* BEGIN DATASET *
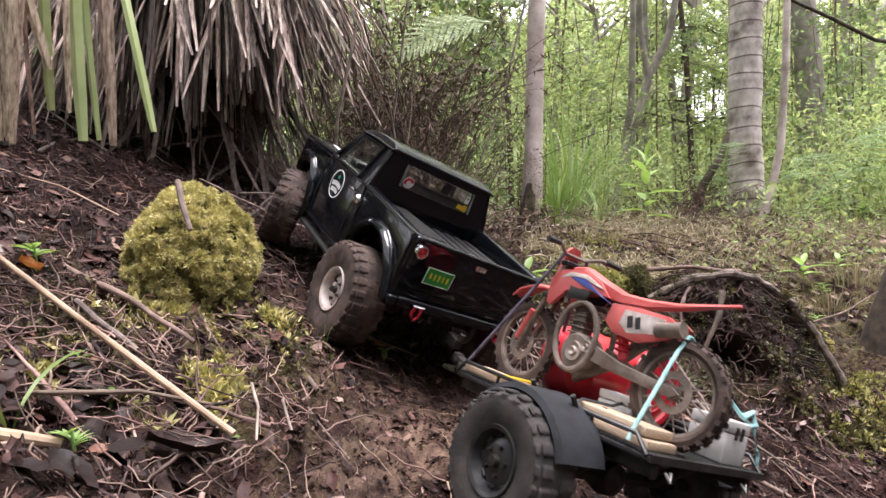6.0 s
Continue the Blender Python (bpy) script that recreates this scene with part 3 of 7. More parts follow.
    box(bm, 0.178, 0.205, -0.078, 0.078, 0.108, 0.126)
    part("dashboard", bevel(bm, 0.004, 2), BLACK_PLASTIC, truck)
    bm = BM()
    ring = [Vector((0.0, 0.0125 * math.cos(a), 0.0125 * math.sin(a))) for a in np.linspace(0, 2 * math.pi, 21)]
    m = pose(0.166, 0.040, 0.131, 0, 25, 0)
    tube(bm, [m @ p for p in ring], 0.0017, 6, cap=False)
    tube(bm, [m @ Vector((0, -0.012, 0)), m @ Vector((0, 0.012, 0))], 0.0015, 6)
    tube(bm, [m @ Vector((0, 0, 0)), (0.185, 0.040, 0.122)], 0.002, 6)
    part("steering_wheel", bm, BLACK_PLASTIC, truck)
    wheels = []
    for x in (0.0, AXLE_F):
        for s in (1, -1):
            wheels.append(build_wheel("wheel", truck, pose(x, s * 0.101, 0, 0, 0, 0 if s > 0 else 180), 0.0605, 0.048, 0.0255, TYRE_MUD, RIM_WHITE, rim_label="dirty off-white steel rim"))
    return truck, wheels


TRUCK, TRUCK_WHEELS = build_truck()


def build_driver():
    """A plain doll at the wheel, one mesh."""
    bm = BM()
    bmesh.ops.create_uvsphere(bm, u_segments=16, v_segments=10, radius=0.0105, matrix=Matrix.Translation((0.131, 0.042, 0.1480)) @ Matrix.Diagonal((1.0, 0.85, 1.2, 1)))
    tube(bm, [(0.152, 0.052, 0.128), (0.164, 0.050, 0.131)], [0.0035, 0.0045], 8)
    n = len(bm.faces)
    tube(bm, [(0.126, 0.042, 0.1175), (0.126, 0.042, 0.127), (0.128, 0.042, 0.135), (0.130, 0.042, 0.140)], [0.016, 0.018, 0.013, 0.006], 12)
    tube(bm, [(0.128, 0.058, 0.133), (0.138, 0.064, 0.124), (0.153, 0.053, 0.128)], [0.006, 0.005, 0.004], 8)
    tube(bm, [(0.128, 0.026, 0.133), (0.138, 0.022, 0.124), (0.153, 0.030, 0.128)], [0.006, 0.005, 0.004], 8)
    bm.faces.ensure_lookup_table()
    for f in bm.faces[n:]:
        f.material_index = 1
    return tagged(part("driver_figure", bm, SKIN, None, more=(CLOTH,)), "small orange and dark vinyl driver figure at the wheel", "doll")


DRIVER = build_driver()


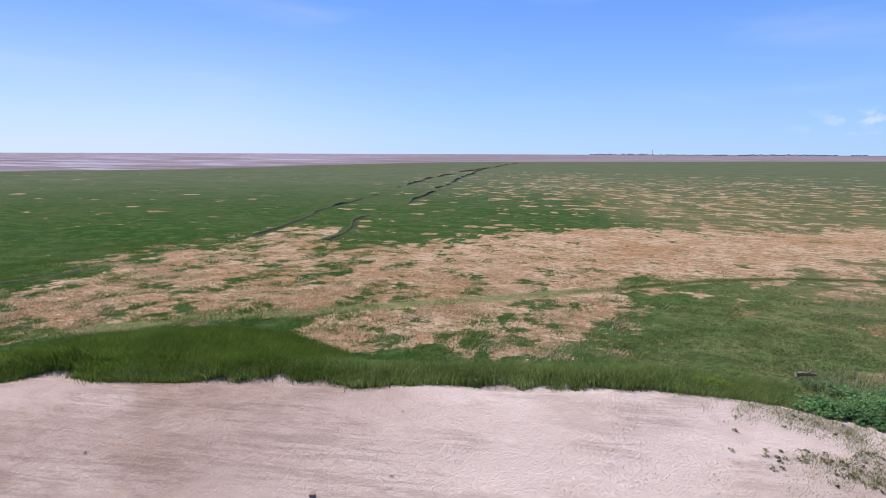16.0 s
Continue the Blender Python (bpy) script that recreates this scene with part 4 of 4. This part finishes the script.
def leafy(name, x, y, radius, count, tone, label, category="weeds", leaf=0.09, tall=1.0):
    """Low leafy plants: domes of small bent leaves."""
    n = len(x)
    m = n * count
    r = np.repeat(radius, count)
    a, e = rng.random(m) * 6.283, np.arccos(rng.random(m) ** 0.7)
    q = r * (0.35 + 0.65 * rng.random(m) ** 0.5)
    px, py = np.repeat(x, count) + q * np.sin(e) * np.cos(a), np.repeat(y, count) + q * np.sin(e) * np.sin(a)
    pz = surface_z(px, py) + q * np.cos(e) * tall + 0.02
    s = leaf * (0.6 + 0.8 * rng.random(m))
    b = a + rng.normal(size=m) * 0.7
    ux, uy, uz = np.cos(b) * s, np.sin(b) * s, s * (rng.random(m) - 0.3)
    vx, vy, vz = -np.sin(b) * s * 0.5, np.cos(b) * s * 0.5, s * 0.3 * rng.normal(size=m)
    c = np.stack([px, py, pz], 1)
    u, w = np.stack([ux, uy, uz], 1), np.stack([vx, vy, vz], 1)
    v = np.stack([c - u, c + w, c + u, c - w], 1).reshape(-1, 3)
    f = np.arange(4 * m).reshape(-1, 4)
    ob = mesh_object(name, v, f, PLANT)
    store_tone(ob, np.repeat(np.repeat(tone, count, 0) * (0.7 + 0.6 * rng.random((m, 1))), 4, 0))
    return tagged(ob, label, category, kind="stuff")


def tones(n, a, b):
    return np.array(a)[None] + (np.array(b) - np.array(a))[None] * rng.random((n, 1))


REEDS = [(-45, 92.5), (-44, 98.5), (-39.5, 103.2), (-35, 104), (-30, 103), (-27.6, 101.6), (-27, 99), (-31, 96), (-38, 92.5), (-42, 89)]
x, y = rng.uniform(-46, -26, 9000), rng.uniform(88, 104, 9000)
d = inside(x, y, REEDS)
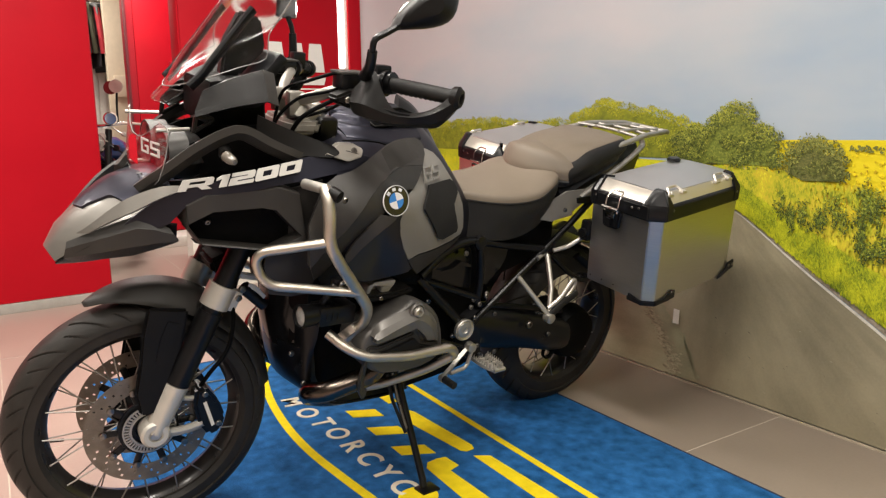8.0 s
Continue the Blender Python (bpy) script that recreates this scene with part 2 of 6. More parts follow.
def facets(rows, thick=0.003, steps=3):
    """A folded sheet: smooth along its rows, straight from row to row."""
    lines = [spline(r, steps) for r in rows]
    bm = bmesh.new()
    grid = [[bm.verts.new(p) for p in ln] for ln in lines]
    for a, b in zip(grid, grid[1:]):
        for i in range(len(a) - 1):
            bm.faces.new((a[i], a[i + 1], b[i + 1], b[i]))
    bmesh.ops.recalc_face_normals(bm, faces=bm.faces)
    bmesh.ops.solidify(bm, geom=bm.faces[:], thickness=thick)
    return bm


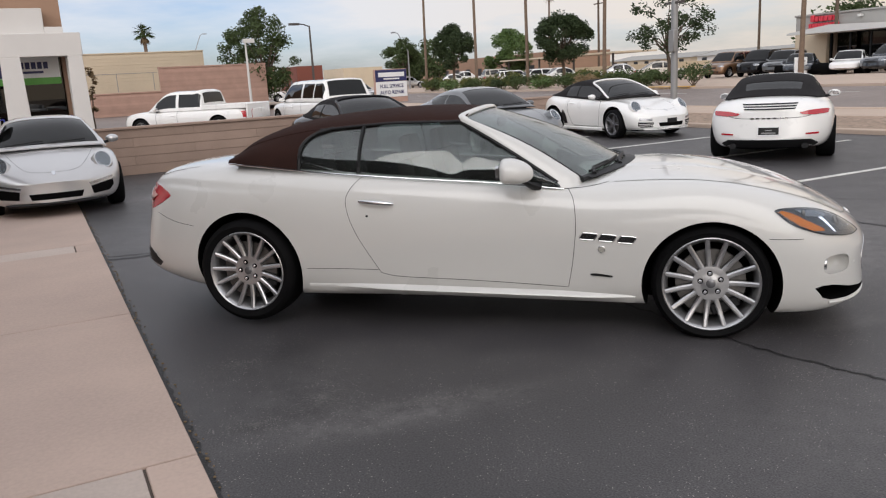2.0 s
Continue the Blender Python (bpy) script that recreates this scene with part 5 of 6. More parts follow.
* END DATASET *
EXERCISE BRIEF =
Exclude the pictures and transcribe all of the entries exactly.

OUTPUT OF THE TASK =
6.0 s
Continue the Blender Python (bpy) script that recreates this scene with part 3 of 7. More parts follow.
    box(bm, 0.178, 0.205, -0.078, 0.078, 0.108, 0.126)
    part("dashboard", bevel(bm, 0.004, 2), BLACK_PLASTIC, truck)
    bm = BM()
    ring = [Vector((0.0, 0.0125 * math.cos(a), 0.0125 * math.sin(a))) for a in np.linspace(0, 2 * math.pi, 21)]
    m = pose(0.166, 0.040, 0.131, 0, 25, 0)
    tube(bm, [m @ p for p in ring], 0.0017, 6, cap=False)
    tube(bm, [m @ Vector((0, -0.012, 0)), m @ Vector((0, 0.012, 0))], 0.0015, 6)
    tube(bm, [m @ Vector((0, 0, 0)), (0.185, 0.040, 0.122)], 0.002, 6)
    part("steering_wheel", bm, BLACK_PLASTIC, truck)
    wheels = []
    for x in (0.0, AXLE_F):
        for s in (1, -1):
            wheels.append(build_wheel("wheel", truck, pose(x, s * 0.101, 0, 0, 0, 0 if s > 0 else 180), 0.0605, 0.048, 0.0255, TYRE_MUD, RIM_WHITE, rim_label="dirty off-white steel rim"))
    return truck, wheels


TRUCK, TRUCK_WHEELS = build_truck()


def build_driver():
    """A plain doll at the wheel, one mesh."""
    bm = BM()
    bmesh.ops.create_uvsphere(bm, u_segments=16, v_segments=10, radius=0.0105, matrix=Matrix.Translation((0.131, 0.042, 0.1480)) @ Matrix.Diagonal((1.0, 0.85, 1.2, 1)))
    tube(bm, [(0.152, 0.052, 0.128), (0.164, 0.050, 0.131)], [0.0035, 0.0045], 8)
    n = len(bm.faces)
    tube(bm, [(0.126, 0.042, 0.1175), (0.126, 0.042, 0.127), (0.128, 0.042, 0.135), (0.130, 0.042, 0.140)], [0.016, 0.018, 0.013, 0.006], 12)
    tube(bm, [(0.128, 0.058, 0.133), (0.138, 0.064, 0.124), (0.153, 0.053, 0.128)], [0.006, 0.005, 0.004], 8)
    tube(bm, [(0.128, 0.026, 0.133), (0.138, 0.022, 0.124), (0.153, 0.030, 0.128)], [0.006, 0.005, 0.004], 8)
    bm.faces.ensure_lookup_table()
    for f in bm.faces[n:]:
        f.material_index = 1
    return tagged(part("driver_figure", bm, SKIN, None, more=(CLOTH,)), "small orange and dark vinyl driver figure at the wheel", "doll")


DRIVER = build_driver()


16.0 s
Continue the Blender Python (bpy) script that recreates this scene with part 4 of 4. This part finishes the script.
def leafy(name, x, y, radius, count, tone, label, category="weeds", leaf=0.09, tall=1.0):
    """Low leafy plants: domes of small bent leaves."""
    n = len(x)
    m = n * count
    r = np.repeat(radius, count)
    a, e = rng.random(m) * 6.283, np.arccos(rng.random(m) ** 0.7)
    q = r * (0.35 + 0.65 * rng.random(m) ** 0.5)
    px, py = np.repeat(x, count) + q * np.sin(e) * np.cos(a), np.repeat(y, count) + q * np.sin(e) * np.sin(a)
    pz = surface_z(px, py) + q * np.cos(e) * tall + 0.02
    s = leaf * (0.6 + 0.8 * rng.random(m))
    b = a + rng.normal(size=m) * 0.7
    ux, uy, uz = np.cos(b) * s, np.sin(b) * s, s * (rng.random(m) - 0.3)
    vx, vy, vz = -np.sin(b) * s * 0.5, np.cos(b) * s * 0.5, s * 0.3 * rng.normal(size=m)
    c = np.stack([px, py, pz], 1)
    u, w = np.stack([ux, uy, uz], 1), np.stack([vx, vy, vz], 1)
    v = np.stack([c - u, c + w, c + u, c - w], 1).reshape(-1, 3)
    f = np.arange(4 * m).reshape(-1, 4)
    ob = mesh_object(name, v, f, PLANT)
    store_tone(ob, np.repeat(np.repeat(tone, count, 0) * (0.7 + 0.6 * rng.random((m, 1))), 4, 0))
    return tagged(ob, label, category, kind="stuff")


def tones(n, a, b):
    return np.array(a)[None] + (np.array(b) - np.array(a))[None] * rng.random((n, 1))


REEDS = [(-45, 92.5), (-44, 98.5), (-39.5, 103.2), (-35, 104), (-30, 103), (-27.6, 101.6), (-27, 99), (-31, 96), (-38, 92.5), (-42, 89)]
x, y = rng.uniform(-46, -26, 9000), rng.uniform(88, 104, 9000)
d = inside(x, y, REEDS)
8.0 s
Continue the Blender Python (bpy) script that recreates this scene with part 2 of 6. More parts follow.
def facets(rows, thick=0.003, steps=3):
    """A folded sheet: smooth along its rows, straight from row to row."""
    lines = [spline(r, steps) for r in rows]
    bm = bmesh.new()
    grid = [[bm.verts.new(p) for p in ln] for ln in lines]
    for a, b in zip(grid, grid[1:]):
        for i in range(len(a) - 1):
            bm.faces.new((a[i], a[i + 1], b[i + 1], b[i]))
    bmesh.ops.recalc_face_normals(bm, faces=bm.faces)
    bmesh.ops.solidify(bm, geom=bm.faces[:], thickness=thick)
    return bm


2.0 s
Continue the Blender Python (bpy) script that recreates this scene with part 5 of 6. More parts follow.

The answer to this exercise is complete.